The moral of the story is clear: stoic resistance can be as important as technique and stroke play – and is in stark contrast to the coach of the Black Caps taking a break in the midst of one of the team's worst run of defeats.
At this stage, let's acknowledge there may be things we don't know. There may be a personal reason, a family reason, or some professional circumstance behind this strange absence. But that's not how it was communicated. We were told it had been arranged for some time. If it was something else, then tell us that.
White might want to review his organisation's annual leave policy if there are no pressing reasons why Stead has not remained Stead-fast. Most of us know, if there is an important time in our work calendar, we will not be taking leave during that period.

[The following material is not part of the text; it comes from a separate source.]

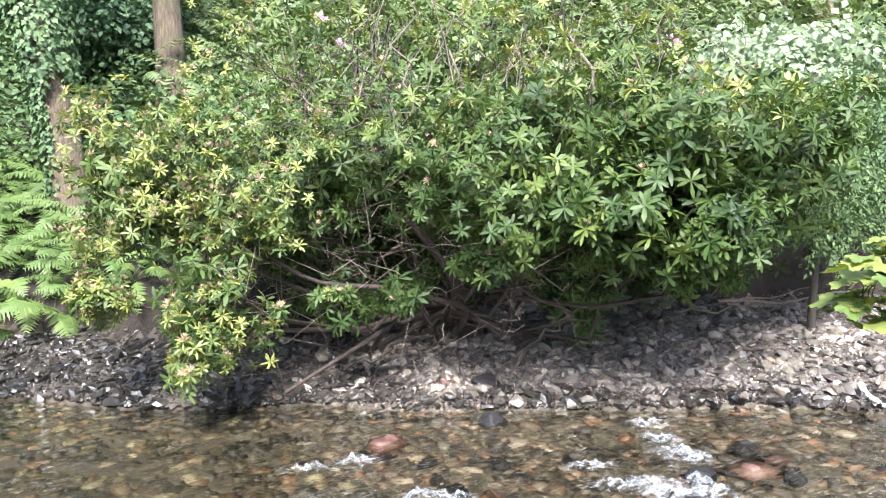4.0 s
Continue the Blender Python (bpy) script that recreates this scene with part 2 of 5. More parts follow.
def grass_blade(seed=0):
    r = np.random.default_rng(seed)
    n = 3
    b = r.uniform(0.3, 1.15)
    s = np.linspace(0, 1, n + 1)
    x, z = 0.9 * b * s ** 1.9, s * (1 - 0.5 * b * s)
    w = 0.019 * (1 - s ** 2.2) ** 0.8 + 0.0008
    V = np.concatenate([np.stack([x, w, z], 1), np.stack([x, -w, z + 0.006], 1)])
    i = np.arange(n)
    return V, [np.stack([i, i + 1, n + 2 + i, n + 1 + i], 1)]


def hull_stone(seed, flat=0.45, count=13):
    """An angular stone about 1 across."""
    r = np.random.default_rng(seed)
    bm = bmesh.new()
    for p in unit(r.normal(size=(count, 3))):
        bm.verts.new(Vector(p * np.array([0.55, 0.42, flat * 0.5]) * r.uniform(0.8, 1.1)))
    got = bmesh.ops.convex_hull(bm, input=bm.verts)
    bmesh.ops.delete(bm, geom=[g for g in got["geom_interior"] if isinstance(g, bmesh.types.BMVert)], context="VERTS")
    bmesh.ops.triangulate(bm, faces=bm.faces)
    bm.verts.index_update()
    V = np.array([v.co[:] for v in bm.verts])
    F = np.array([[v.index for v in f.verts] for f in bm.faces])
    bm.free()
    return V, [F]


def round_stone(seed, flat=0.55, sub=1, rough=0.12):
    """A worn cobble about 1 across."""
    r = np.random.default_rng(seed)
    bm = bmesh.new()
    bmesh.ops.create_icosphere(bm, subdivisions=sub, radius=0.5)
    V = np.array([v.co[:] for v in bm.verts])
    F = np.array([[v.index for v in f.verts] for f in bm.faces])
    bm.free()
    V = V * (1 + rough * wave(V, 5, seed * 1.7)[:, None] + 0.04 * r.normal(size=(len(V), 1)))
    return V * np.array([1, 0.78, flat]), [F]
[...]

White's defence was previous coach Mike Hesson's workload issues, implying Stead's leave was more or less enforced.
But Hesson had achieved much of what he set out to do and easing workload pressures by engineering a PR disaster is an odd strategy. In case anyone is thinking of quoting Australia coach Justin Langer's non-participation in the recent tests in India, we should point out the enormous difference in success between New Zealand and Australia right now.
If the workload's too much, get another coach to take care of the hit-and-giggle stuff…After all, Shaun the Sheep could coach the Black Caps to a 5-0 T20 series loss.
Former New Zealand skipper Jeremy Coney was no stranger to a brave stand or two during his career and his searing criticism remains: "…they have the rest of March off, all of April, all of May, a couple of weeks in June off, then we face the might of Ireland, Scotland and West Indies…If it is too much for them ... you can go and get a job in a hardware store and see your family every night. It seems to me this is your job and this is the time of year when you really work."
Hear, bloody hear… putting aside all other considerations, what message does Gary Stead's bunking off send to his team? Two things: 'Don't do as I do, do as I say' and 'There'll always be another series'.
Unfortunately for White and Stead, the team responded by winning the first match Stead wasn't there for. So all this unpalatable episode has produced is opprobrium for the very person White and NZC were trying to protect – and that is even without mentioning some of the strange selection and game management decisions seen on Stead's watch.
And, at the end of the day, there's a big difference between holding the bridge and being perceived to be heading over the ridge.